With 52 tracks and a three-hour-plus running time, Ultimate Creedence Clearwater Revival lives up to its billing. The first and second discs cover the big hits, AOR favorites, and deep tracks, while the third is made up entirely of live material. Nothing here is previously unreleased, though much of the live stuff will surely be new to many casual fans. As far as introductory packages go, this new Concord Music Group compilation is simply outstanding.
The tracks are all mixed up in terms of chronology, but considering CCR didn’t cover much range stylistically over the five-year timespan their albums covered, it doesn’t really matter. Highlights from each of their seven studio albums are spread out over the first two discs. All the obvious tunes are here, including the immortal hit singles “Proud Mary,” “Bad Moon Rising,” “Green River,” “Down on the Corner,” “Up Around the Bend,” and more. There’s also their full 11-minute cover of “I Heard It Through the Grapevine.” John Fogerty’s emotionally expansive, yearning ballads “Wrote a Song for Everyone,” “Have You Ever Seen the Rain?,” and possibly his most perfect composition, “Long as I Can See the Light” are all present.
In other words, it’s hard to imagine a more cost-effective, comprehensive way to acquire an instant CCR collection. As many times as anyone who has listened to classic rock radio over the last few decades has heard these classics played to death, Ultimate goes far beyond the standards. Have you heard “Bootleg” or “Porterville” lately? Unless you already own the entire CCR catalog (in which case you won’t need this set), the answer is probably no.
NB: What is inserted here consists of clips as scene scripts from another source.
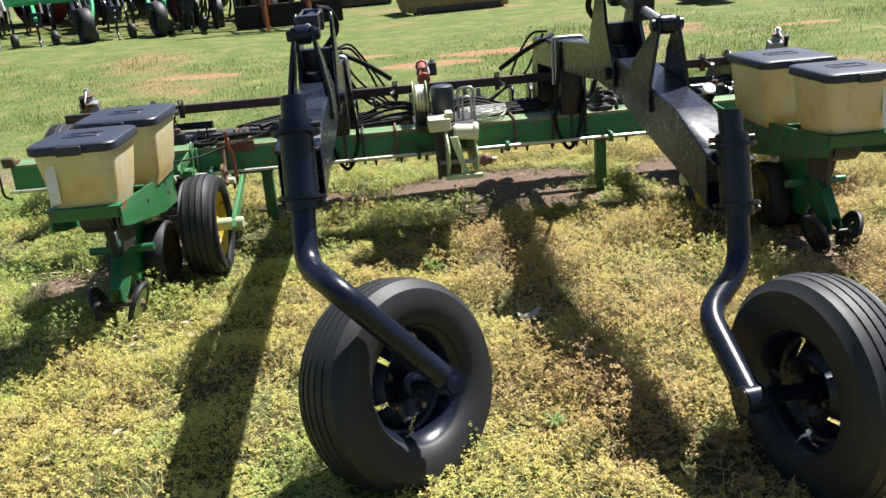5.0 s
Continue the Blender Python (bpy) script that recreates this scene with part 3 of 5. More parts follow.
# ---- strip tillage row units between the bars ----
def strip_unit(s):
    X = lambda d: s * d
    t = thing("strip_tillage_unit", (X(1.86), 0.4, 0.0), "black coulter and strip tillage unit with hanger plates, in shade", "tillage unit", "strip tillage units")
    cx, out = X(1.79), X(1.838)
    post = part("post", box(X(1.834), X(1.75), 0.253, 0.337, 0.22, 0.655, 0.006), BLACK, t, "square black tool post")
    part("cap_nut", rod((cx, 0.295, 0.658), (cx, 0.295, 0.688), 0.025, 6, bevel=0.003), RUST, post, "rusty hexagon cap nut")
    part("cap_plate", box(X(1.838), X(1.746), 0.249, 0.341, 0.652, 0.66, 0.002), DARK_STEEL, post)
    part("sticker", box(out, out + s * 0.003, 0.305, 0.322, 0.235, 0.285, 0), WHITE, post, "small white sticker")
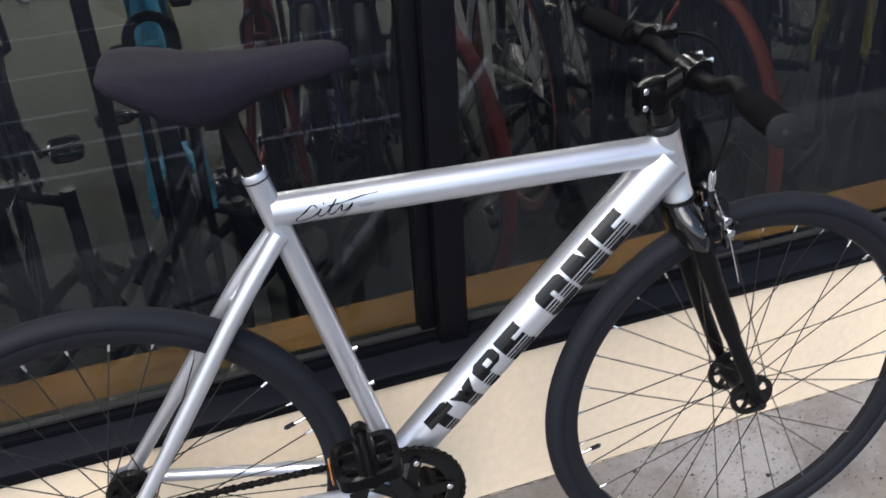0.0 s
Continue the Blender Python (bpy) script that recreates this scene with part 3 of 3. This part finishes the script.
def script_mark(top_tube, a, r):
    """A thin handwritten mark in black strokes on the top tube."""
    bm = B()
    strokes = [[(0.036, 0.58), (0.030, 0.72), (0.018, 0.42), (0.008, 0.18), (0.012, 0.02), (0.024, 0.10), (0.036, 0.34), (0.041, 0.52), (0.036, 0.24), (0.041, 0.16), (0.052, 0.46), (0.062, 0.86), (0.050, 0.30), (0.055, 0.18), (0.066, 0.50), (0.069, 0.54), (0.066, 0.30), (0.072, 0.28), (0.082, 0.58), (0.074, 0.20), (0.062, -0.14), (0.057, -0.18)],
               [(0.044, 0.72), (0.046, 0.75)], [(0.050, 0.58), (0.070, 0.66), (0.096, 0.82), (0.116, 0.88)]]
    for st in strokes:
        pts = smooth_path([(x, 0, z) for x, z in st], 5)
        last = None
        for k, p in enumerate(pts):
            t = (pts[min(k + 1, len(pts) - 1)] - pts[max(k - 1, 0)])
            t.z *= 0.03
            t.normalize()
            wdt = 0.00078 + 0.0003 * math.sin(k * 0.9)
            pair = []
            for s in (-1, 1):
                x, hz = p.x - s * t.z * wdt, p.z * 0.030 - 0.013 + s * t.x * wdt
                phi = hz / r
                pair.append(bm.verts.new((a[0] + x, -(r + 0.0005) * math.cos(phi), a[1] + (r + 0.0005) * math.sin(phi))))
            if last:
                bm.faces.new((last[0], pair[0], pair[1], last[1]))
            last = pair
    part("script_mark", bm, DECAL_BLACK, top_tube, "thin black handwritten mark")
    bm = B()
    for x0, x1, z in ((0.090, 0.111, -0.0005), (0.090, 0.107, -0.0030)):
        q = [bm.verts.new((a[0] + x, -(r + 0.0005) * math.cos(zz / r), a[1] + (r + 0.0005) * math.sin(zz / r))) for x, zz in ((x0, z), (x1, z), (x1, z + 0.0009), (x0, z + 0.0009))]
        bm.faces.new(q)
    part("small_print", bm, SMALL_PRINT, top_tube, "two thin grey bars of small print")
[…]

Yes, most of the studio cuts are also on the venerable Chronicle compilations. But with Ultimate you’re getting a sonic upgrade, plus a disc of killer live cuts. Most of the live performances are short, punchy, and to the point, but the band stretches out with a nine-minute “Keep on Chooglin’” and a nearly 12-minute “Suzie-Q.”
The tri-fold digipak is simple and attractive, with each disc stored fairly loosely in its own pocket. I’m not generally a fan of sliding CDs in and out of cardboard sleeves, but this packaging is pretty easy to handle. The liner notes booklet is rather annoyingly glued to the packaging, meaning you have to unfold the case every time you want to access it. But the new essay by Alec Palao is a welcome inclusion. For under twenty bucks you get 190 minutes of Creedence Clearwater Revival. Kudos to Concord for such a great deal.